Nach den letzten 20-30 Jahren, in denen die Japaner große Teile des Motorradmarktes quasi im Alleingang bedienten, war das sicher eine Überraschung. Genauso überraschend fand ich, wie lange die Antwort auf sich warten ließ. Yamahas Antwort – meines Erachtens die erste ernstzunehmende aus Japan – finde ich auf jeden Fall so gelungen, dass kommendes Jahr sowas ins Haus muss. Und zwar bitte eine R1M, weil die noch mehr Spielzeug mitliefert (u.a. das Data Recording), vor allem aber wegen des elektronisch regelbaren Fahrwerks, was ausgehend von einem Basissetup 125x je Sekund die Dämpfer an die aktuelle Fahrsituation anpasst.

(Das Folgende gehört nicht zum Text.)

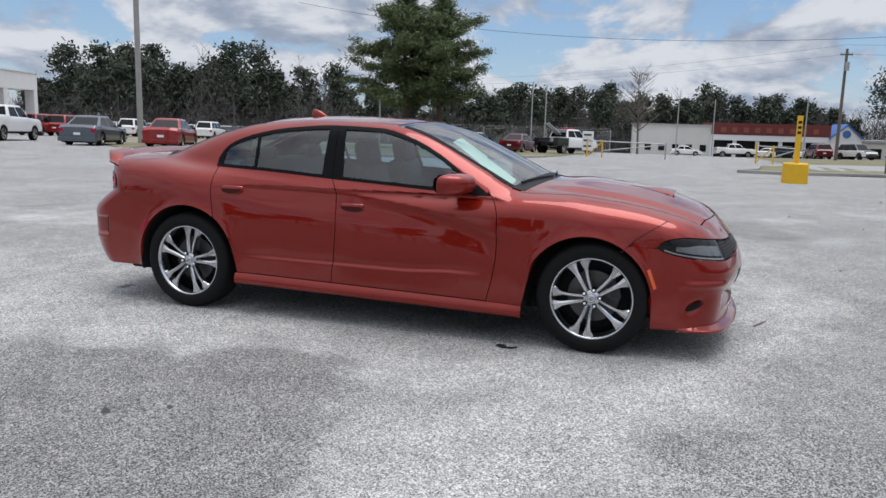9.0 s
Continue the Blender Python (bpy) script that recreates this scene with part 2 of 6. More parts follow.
def asphalt_material():
    m = bpy.data.materials.new("weathered_asphalt")
    m.use_nodes = True
    nt = m.node_tree
    N, L = nt.nodes.new, nt.links.new
    b = nt.nodes["Principled BSDF"]
    b.inputs["Roughness"].default_value = 0.85
    tc = N("ShaderNodeTexCoord")

    def tex(scale, detail, rough=0.55, dist=0.0):
        n = N("ShaderNodeTexNoise")
        n.inputs["Scale"].default_value, n.inputs["Detail"].default_value = scale, detail
        n.inputs["Roughness"].default_value, n.inputs["Distortion"].default_value = rough, dist
        L(tc.outputs["Object"], n.inputs["Vector"])
        return n.outputs["Fac"]

    def maprange(v, a, c, lo, hi):
        r = N("ShaderNodeMapRange"); r.interpolation_type = "SMOOTHSTEP"
        for k, w in zip(("From Min", "From Max", "To Min", "To Max"), (a, c, lo, hi)):
            r.inputs[k].default_value = w
        L(v, r.inputs["Value"])
        return r.outputs[0]

    def math2(op, p, q):
        n = N("ShaderNodeMath"); n.operation = op
        for k, w in enumerate((p, q)):
            if isinstance(w, (int, float)):
                n.inputs[k].default_value = w
            else:
                L(w, n.inputs[k])
        return n.outputs[0]
    # worn pale patches against the darker exposed aggregate
    sep = N("ShaderNodeSeparateXYZ"); L(tc.outputs["Object"], sep.inputs[0])
    wobble = math2("MULTIPLY_ADD", tex(1.6, 7, 0.65), 1.15)
    wobble.node.inputs[2].default_value = -0.575

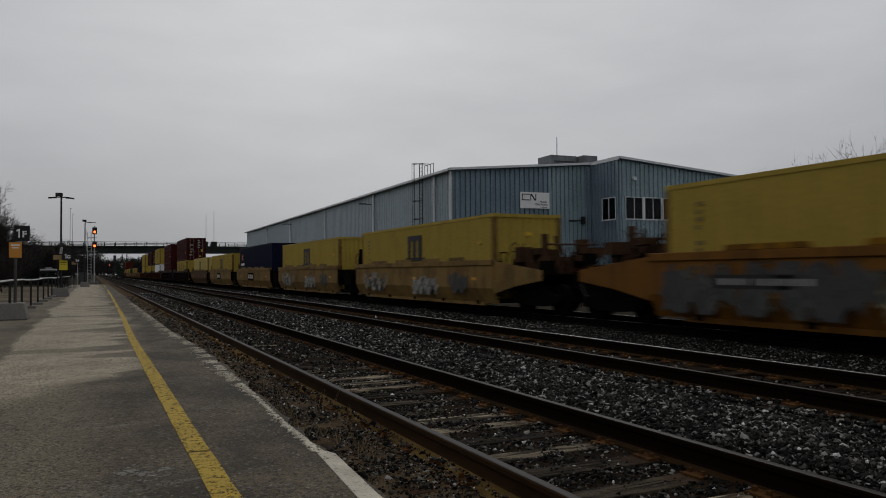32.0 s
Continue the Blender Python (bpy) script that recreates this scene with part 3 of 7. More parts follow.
    bp.inputs["Strength"].default_value, bp.inputs["Distance"].default_value = 0.45, 0.006
    hgt = math_of("ADD", math_of("MULTIPLY", specks.outputs["Distance"], -1.0), math_of("MULTIPLY", noise_at(9, (1, 1, 1), 6), 0.5))
    l.new(hgt, bp.inputs["Height"])
    l.new(bp.outputs[0], b.inputs["Normal"])
    return m


def build_platform():
    s = Shape()
    rng = random.Random(8)
    # the edge is broken and uneven where the asphalt has crumbled
    lip = lambda y: float(np.interp(y, (4.6, 5.5, 7.0, 9.2, 11.4, 16.0), (1.345, 1.345, 1.40, 1.46, 1.50, 1.40)))
    edge = [(1.345, -60.0), (1.345, 3.0)]
    y = 3.0
    while y < 92:
        y += rng.uniform(0.15, 0.4) if y < 30 else 2.5
        edge.append((lip(y) - 0.01 + rng.uniform(-0.05, 0.03) * (1 if y > 4.8 else 0.15), min(y, 92)))
    s.prism([(-2.35, -60.0)] + edge + [(-2.35, 92.0)], "z", -0.42, PLAT)
    solid("platform", s, platform_material(), "old cracked asphalt platform, bleached and stained, level with the rails", "platform", "structure")
    s = Shape()
    a = lambda y: float(np.interp(y, (4.9, 5.0, 14.0, 22.0, 48.0, 90.0), (0.605, 0.598, 0.600, 0.690, 0.840, 0.93)))
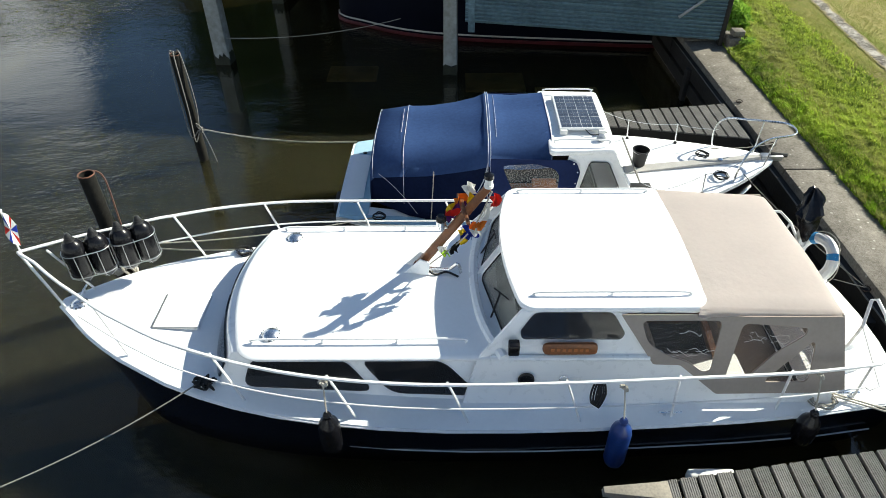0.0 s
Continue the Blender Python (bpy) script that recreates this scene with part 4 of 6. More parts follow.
# inside: floor, seats, wheel
part("cockpit_sole", box(0.5, CY - 1.0, 0.20, 4.0, CY + 1.0, 0.24), DARKWOOD, boat, "dark wooden cockpit floor")
part("bench", box(2.2, CY - 0.97, 0.25, 3.40, CY - 0.38, 0.78, 0.04), WHITEVINYL, boat, "cream cushioned bench")
part("bench", box(3.42, CY - 0.97, 0.25, 3.95, CY + 0.95, 0.62, 0.05), TAUPE, boat, "taupe cushioned bench")
part("locker_front", box(2.2, CY + 0.55, 0.25, 3.40, CY + 0.97, 0.78, 0.02), WOOD, boat, "dark varnished locker")
part("companion_board", box(-0.03, -0.16, -0.36, 0.03, 0.16, 0.36, 0.008, m=Matrix.Translation((3.12, CY - 0.30, 0.86)) @ Matrix.Rotation(radians(-24), 4, "Y")), WOOD, boat, "varnished board leaning in the cockpit")
part("helm_seat", box(1.85, CY - 0.82, 0.25, 2.25, CY - 0.32, 0.85, 0.06), WHITEVINYL, boat, "cream helm seat")
part("seat_back", box(2.24, CY - 0.82, 0.80, 2.33, CY - 0.34, 1.36, 0.04), TAUPE, boat)
part("dashboard", box(0.72, CY - 0.92, 0.9, 1.02, CY + 0.92, 1.46, 0.04), WHITEVINYL, boat, "cream dashboard")
part("steering_wheel", tube([(1.12, CY - 0.45 + 0.2 * math.cos(a), 1.45 + 0.2 * math.sin(a)) for a in [i * math.pi / 10 for i in range(20)]], 0.014, 6, True), WOOD, boat)

# canvas canopy over the cockpit
def canopy():
    """Taut canvas with rolled sides, a hem that hangs over the curtains and a rounded rear edge."""
    rings = []
    for x, z, w, f in ((2.545, 1.983, 0.955, 0.5), (2.66, 1.984, 0.955, 0.9), (3.1, 1.955, 0.945, 1.0), (3.5, 1.935, 0.94, 1.0), (3.76, 1.918, 0.93, 1.0), (3.84, 1.895, 0.925, 0.95), (3.885, 1.845, 0.92, 0.8), (3.90, 1.77, 0.925, 0.55)):
        ring = []
        for s, k in ((-1, range(5)), (0, range(1, 14)), (1, range(4, -1, -1))):
            for i in k:
                if s:
                    yy, dz = ((1.022, -0.135), (1.02, -0.09), (1.014, -0.055), (0.995, -0.022), (0.965, -0.002))[i]
                    ring.append((x + 0.01 * math.sin(9 * x + i), CY + s * w * yy + s * 0.008 * math.sin(13 * x) * (i < 2), z + dz * f + 0.012 * math.sin(7 * x) * (i == 0)))
                else:
                    t = -0.94 + 1.88 * i / 14
                    ring.append((x, CY + w * t, z + 0.045 * (1 - t * t) - 0.008 * math.sin(5 * t) * (x > 2.9) - 0.006 * math.cos(11 * (x - 2.6)) * (1 - t * t)))
        rings.append(ring)
    bm = loft(rings, False)
    bmesh.ops.solidify(bm, geom=bm.faces, thickness=0.010)
    return bm


part("canopy_top", canopy(), BEIGE, boat, "beige canvas canopy top in its sunlit tone", 60)


for s in (-1, 1):
    w = lambda x, z: Vector((x, CY + s * (0.962 + 0.165 * (1.9 - z) / 0.85), z))
    outer = [w(1.86, 1.925), w(2.56, 1.925), w(2.60, 1.90), w(3.84, 1.89), w(4.08, 1.05), w(2.86, 1.04), w(2.47, 1.375), w(2.22, 1.385)]
    h1 = [w(2.05, 1.86), w(2.77, 1.86), w(2.76, 1.31), w(2.69, 1.295), w(2.54, 1.41), w(2.34, 1.48), w(2.14, 1.62)]
    h2 = [w(2.96, 1.83), w(3.55, 1.775), w(3.55, 1.70), w(3.33, 1.52), w(3.12, 1.225), w(2.91, 1.215)]
    h3 = [w(3.63, 1.63), w(3.66, 1.60), w(3.70, 1.175), w(3.27, 1.175)]
    part("side_curtain", cloth(outer, [h1, h2, h3], s), TAUPE, boat, "beige canvas side curtain, coloured darker for shade", 0)
    for h in (h1, h2, h3):
        win = part("curtain_window", pane([p + Vector((0, -s * 0.008, 0)) for p in h], 0.004, 0.05), CLEARVINYL, boat, "creased clear vinyl window")
        rn = random.Random(int(h[0].x * 100))
        mid, size = sum(h, Vector()) / len(h), max(p.x for p in h) - min(p.x for p in h)
        for k in range(7):      # white lines drawn for the glints on folds in the slack vinyl, most of them near its upper edge
            x0, z0 = mid.x + size * rn.uniform(-0.34, 0.20), mid.z + rn.uniform(-0.05, 0.19)
            run = [(x0 + size * 0.045 * j + 0.01 * math.sin(j * 1.9 + k), z0 + 0.022 * math.sin(j * rn.uniform(0.7, 1.4) + k) - 0.006 * j) for j in range(7)]
            part("crease", tube(spline([w(x, z) + Vector((0, s * 0.002, 0)) for x, z in run], 3), 0.0022, 4), WHITEVINYL, win, "white line drawn as the glint of a fold")
rc = lambda y, z: Vector((3.87 + 0.21 * (1.87 - z) / 0.85, CY + y * (0.93 + 0.16 * (1.87 - z) / 0.85), z))
rh = [[rc(a, 1.76), rc(b, 1.76), rc(b, 1.20), rc(a, 1.20)] for a, b in ((-0.90, -0.08), (0.08, 0.90))]
part("rear_curtain", cloth([rc(-1, 1.87), rc(1, 1.87), rc(1, 1.02), rc(-1, 1.02)], rh, 1), TAUPE, boat, "beige rear curtain with two clear windows, coloured darker for shade", 0)
for h in rh:
    part("curtain_window", pane(h, 0.004, 0.06), CLEARVINYL, boat, "creased clear vinyl window")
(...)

Das müsste für Hobbyfahrer der Hammer sein denke ich. Ich weiß schon was ich so tue, wenn ich mein Fahrwerk verstelle und habe auch eine taugliche Dokumentation, aber mein Hauptberuf ist eben doch nicht Moppedschrauber oder -racer, sondern Schreibtischtäter. Ich muss mich als immer neu reinfinden, gehe ggf. erstmal in die falsche Richting etc. – und für meine Ansprüche würde der “Fahrwerks-Autopilot” vermutlich bessere Ergebnisse bringen.

Yamaha-San, eine R1M, bitte. Wann können Sie liefern?